Revision Strategies

Strategies Reasons
Throw out the whole draft and start again.
  • Original draft helped writer discover ideas and see the whole territory.
  • New draft needs radically new focus or new structure.
Cross our large chunks and rewrite from scratch.
  • Original passage lacked focus; ideas have changed.
  • New sense of purpose or point meant that the whole passage needed reshaping.
  • Original passage too confusing or jumbled for mere editing.
Cut and paste; move parts around; (then write new transitions, thesis statement, and topic sentences).
  • Parts didn’t follow in logical order.
  • Parts occurred in the order writer thought of them rather than the order readers need.

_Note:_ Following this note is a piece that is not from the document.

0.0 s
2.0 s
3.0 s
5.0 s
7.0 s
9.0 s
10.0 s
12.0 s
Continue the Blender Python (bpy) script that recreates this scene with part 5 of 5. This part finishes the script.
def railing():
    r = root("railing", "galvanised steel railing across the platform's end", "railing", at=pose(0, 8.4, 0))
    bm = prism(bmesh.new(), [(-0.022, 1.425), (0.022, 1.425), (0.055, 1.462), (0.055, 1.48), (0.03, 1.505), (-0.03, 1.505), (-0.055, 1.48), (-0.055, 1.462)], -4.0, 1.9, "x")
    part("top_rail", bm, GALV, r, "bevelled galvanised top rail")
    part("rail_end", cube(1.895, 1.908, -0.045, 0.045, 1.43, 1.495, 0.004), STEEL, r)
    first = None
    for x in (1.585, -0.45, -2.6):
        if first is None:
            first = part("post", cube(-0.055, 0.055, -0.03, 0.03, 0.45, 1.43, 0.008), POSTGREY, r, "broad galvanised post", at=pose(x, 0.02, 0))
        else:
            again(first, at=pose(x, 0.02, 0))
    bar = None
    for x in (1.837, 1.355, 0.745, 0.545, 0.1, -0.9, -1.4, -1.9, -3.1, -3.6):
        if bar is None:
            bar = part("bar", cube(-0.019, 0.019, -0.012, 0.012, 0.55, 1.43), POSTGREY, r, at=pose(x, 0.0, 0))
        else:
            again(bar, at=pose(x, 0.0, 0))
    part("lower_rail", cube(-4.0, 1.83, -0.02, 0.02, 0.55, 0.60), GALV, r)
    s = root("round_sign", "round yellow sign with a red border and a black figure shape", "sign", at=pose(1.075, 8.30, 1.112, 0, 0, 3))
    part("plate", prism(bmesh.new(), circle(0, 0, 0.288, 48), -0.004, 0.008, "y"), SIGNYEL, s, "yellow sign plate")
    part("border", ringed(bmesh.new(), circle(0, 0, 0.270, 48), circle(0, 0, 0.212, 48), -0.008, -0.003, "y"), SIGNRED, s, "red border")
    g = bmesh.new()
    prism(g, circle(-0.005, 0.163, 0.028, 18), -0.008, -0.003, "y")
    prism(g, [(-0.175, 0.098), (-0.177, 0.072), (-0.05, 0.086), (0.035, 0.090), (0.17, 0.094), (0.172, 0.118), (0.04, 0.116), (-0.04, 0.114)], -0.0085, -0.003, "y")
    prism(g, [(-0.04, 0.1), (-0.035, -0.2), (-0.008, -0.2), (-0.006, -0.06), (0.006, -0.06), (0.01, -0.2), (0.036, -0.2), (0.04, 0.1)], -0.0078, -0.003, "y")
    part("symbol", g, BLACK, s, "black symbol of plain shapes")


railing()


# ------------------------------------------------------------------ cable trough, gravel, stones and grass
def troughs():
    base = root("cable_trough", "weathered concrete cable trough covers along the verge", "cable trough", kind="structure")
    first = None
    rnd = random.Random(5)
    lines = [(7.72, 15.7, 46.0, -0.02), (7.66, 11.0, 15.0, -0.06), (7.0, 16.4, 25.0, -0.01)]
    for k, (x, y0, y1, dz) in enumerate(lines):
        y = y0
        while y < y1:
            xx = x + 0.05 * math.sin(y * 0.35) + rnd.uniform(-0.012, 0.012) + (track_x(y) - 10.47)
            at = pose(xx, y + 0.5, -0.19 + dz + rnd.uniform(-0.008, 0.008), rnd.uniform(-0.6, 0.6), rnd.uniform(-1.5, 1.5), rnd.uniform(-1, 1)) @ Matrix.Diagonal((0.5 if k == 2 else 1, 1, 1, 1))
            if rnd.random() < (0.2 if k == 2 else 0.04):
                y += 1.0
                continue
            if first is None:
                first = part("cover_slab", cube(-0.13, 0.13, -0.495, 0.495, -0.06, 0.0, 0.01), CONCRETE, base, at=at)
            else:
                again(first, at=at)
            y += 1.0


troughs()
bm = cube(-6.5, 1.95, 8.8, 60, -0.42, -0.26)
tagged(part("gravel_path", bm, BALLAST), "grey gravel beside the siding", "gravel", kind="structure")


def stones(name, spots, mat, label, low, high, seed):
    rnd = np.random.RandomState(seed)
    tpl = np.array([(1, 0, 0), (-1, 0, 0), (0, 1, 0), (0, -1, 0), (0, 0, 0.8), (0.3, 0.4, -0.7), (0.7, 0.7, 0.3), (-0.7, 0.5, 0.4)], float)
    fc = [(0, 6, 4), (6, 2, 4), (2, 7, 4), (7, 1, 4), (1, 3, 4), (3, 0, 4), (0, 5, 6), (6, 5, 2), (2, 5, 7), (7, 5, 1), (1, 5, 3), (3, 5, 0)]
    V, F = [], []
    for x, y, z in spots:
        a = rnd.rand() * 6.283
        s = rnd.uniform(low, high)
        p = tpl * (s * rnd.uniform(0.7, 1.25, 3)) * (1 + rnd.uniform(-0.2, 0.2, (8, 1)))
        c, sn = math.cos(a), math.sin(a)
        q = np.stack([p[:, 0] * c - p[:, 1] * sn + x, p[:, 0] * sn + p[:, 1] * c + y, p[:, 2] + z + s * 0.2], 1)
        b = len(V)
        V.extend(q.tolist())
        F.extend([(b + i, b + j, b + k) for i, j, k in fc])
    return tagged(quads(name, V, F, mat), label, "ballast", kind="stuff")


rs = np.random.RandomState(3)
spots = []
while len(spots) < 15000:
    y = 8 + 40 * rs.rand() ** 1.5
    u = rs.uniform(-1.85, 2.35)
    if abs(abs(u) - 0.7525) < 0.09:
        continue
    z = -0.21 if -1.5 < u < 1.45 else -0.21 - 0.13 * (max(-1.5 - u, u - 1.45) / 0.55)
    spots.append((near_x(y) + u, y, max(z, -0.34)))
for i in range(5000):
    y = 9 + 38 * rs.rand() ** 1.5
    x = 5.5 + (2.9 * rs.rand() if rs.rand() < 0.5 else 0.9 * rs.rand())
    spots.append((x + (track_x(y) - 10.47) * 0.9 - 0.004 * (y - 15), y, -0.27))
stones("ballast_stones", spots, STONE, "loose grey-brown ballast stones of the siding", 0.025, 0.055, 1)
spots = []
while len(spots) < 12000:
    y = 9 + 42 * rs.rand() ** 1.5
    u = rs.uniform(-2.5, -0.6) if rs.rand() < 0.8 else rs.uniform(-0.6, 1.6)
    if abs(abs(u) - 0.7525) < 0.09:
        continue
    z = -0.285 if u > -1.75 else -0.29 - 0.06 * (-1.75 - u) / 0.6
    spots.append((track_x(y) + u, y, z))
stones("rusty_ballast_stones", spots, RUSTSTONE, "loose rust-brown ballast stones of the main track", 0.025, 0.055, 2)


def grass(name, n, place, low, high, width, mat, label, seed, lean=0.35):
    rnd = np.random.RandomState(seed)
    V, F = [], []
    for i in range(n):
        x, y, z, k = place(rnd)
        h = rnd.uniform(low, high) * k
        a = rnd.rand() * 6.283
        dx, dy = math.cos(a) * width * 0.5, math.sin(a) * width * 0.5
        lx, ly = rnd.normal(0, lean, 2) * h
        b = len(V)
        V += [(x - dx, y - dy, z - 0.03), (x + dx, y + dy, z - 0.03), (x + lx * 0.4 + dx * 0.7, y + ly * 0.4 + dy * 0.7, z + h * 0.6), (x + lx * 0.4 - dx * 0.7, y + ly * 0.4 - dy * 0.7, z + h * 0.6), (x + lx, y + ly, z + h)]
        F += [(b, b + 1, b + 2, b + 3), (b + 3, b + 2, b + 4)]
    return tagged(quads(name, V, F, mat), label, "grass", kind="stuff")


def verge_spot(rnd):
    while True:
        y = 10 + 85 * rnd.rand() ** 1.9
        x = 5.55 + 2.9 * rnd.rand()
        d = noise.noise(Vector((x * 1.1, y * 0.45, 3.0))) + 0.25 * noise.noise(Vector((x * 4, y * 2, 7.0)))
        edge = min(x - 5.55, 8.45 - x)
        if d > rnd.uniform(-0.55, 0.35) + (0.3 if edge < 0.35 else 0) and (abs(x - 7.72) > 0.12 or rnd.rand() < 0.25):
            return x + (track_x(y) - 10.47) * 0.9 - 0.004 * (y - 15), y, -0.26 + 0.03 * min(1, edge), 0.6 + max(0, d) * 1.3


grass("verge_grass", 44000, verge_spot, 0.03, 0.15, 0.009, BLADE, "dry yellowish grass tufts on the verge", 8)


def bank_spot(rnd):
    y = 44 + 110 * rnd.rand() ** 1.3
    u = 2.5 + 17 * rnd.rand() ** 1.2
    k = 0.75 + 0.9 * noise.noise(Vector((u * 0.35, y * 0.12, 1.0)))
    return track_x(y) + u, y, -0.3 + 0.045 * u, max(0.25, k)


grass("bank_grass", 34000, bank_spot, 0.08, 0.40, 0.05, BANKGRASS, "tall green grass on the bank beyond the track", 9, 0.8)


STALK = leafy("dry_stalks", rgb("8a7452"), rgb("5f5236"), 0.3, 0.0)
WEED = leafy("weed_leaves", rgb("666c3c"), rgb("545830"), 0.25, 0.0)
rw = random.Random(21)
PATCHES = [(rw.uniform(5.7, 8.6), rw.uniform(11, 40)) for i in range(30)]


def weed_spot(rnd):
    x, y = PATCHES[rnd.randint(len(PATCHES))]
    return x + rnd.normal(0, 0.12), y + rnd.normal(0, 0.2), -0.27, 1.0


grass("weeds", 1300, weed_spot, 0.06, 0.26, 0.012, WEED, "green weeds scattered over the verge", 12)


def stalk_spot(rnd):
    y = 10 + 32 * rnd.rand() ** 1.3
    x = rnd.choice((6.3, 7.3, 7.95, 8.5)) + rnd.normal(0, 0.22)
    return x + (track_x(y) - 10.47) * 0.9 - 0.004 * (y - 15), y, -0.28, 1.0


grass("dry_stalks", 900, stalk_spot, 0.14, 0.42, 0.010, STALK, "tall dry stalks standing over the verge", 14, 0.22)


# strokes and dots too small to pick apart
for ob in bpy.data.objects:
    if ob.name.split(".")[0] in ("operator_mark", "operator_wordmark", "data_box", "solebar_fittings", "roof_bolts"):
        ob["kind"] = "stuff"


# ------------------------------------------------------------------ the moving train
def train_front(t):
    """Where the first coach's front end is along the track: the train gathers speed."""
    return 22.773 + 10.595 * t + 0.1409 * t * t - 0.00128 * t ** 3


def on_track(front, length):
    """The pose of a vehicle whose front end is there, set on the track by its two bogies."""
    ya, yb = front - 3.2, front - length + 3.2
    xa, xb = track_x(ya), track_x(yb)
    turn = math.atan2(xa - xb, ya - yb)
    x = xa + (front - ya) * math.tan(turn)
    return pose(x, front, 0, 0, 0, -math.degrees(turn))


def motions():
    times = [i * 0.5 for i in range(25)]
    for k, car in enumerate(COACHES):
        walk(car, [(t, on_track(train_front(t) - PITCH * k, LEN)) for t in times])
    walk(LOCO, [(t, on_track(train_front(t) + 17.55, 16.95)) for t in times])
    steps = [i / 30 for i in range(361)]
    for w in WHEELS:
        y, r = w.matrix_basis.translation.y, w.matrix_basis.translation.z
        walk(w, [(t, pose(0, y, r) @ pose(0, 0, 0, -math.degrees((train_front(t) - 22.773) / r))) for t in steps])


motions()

  • Conclusion clearer than the introduction; part of the conclusion moved to the introduction.
  • Revised thesis statement required different order for parts.
Add/revise topic sentences of paragraphs; insert transitions.
  • Reader needs signposts to see how parts connect to previous parts and to the whole.
  • Revision of topic sentences often requires global revision of paragraph.
Make insertions; add new material.
  • Need to add supporting details: examples, facts, statistics, and so on.
  • New section or more explanation of a specific point needed.
Delete material.
  • Material no longer needed or relevant.
  • Deleted material, though good, went off on a tangent.
Recast sentences (cross out and rewrite portions; combine sentences; rephrase sentences with a different grammatical structure).
  • Passage violates old/new contract.
  • Passage wordy, choppy, or lacked rhythm or voice.
  • Grammar tangled, diction odd, or meaning confused.
  • Passage lost focus of topic sentence.
Edit sentences to correct mistakes.
  • Writer found comma splices, fragments, dangling modifiers, nonparallel constructions, or other problems of grammar and usage.
  • Writer found spelling errors, typos, repeated or omitted words.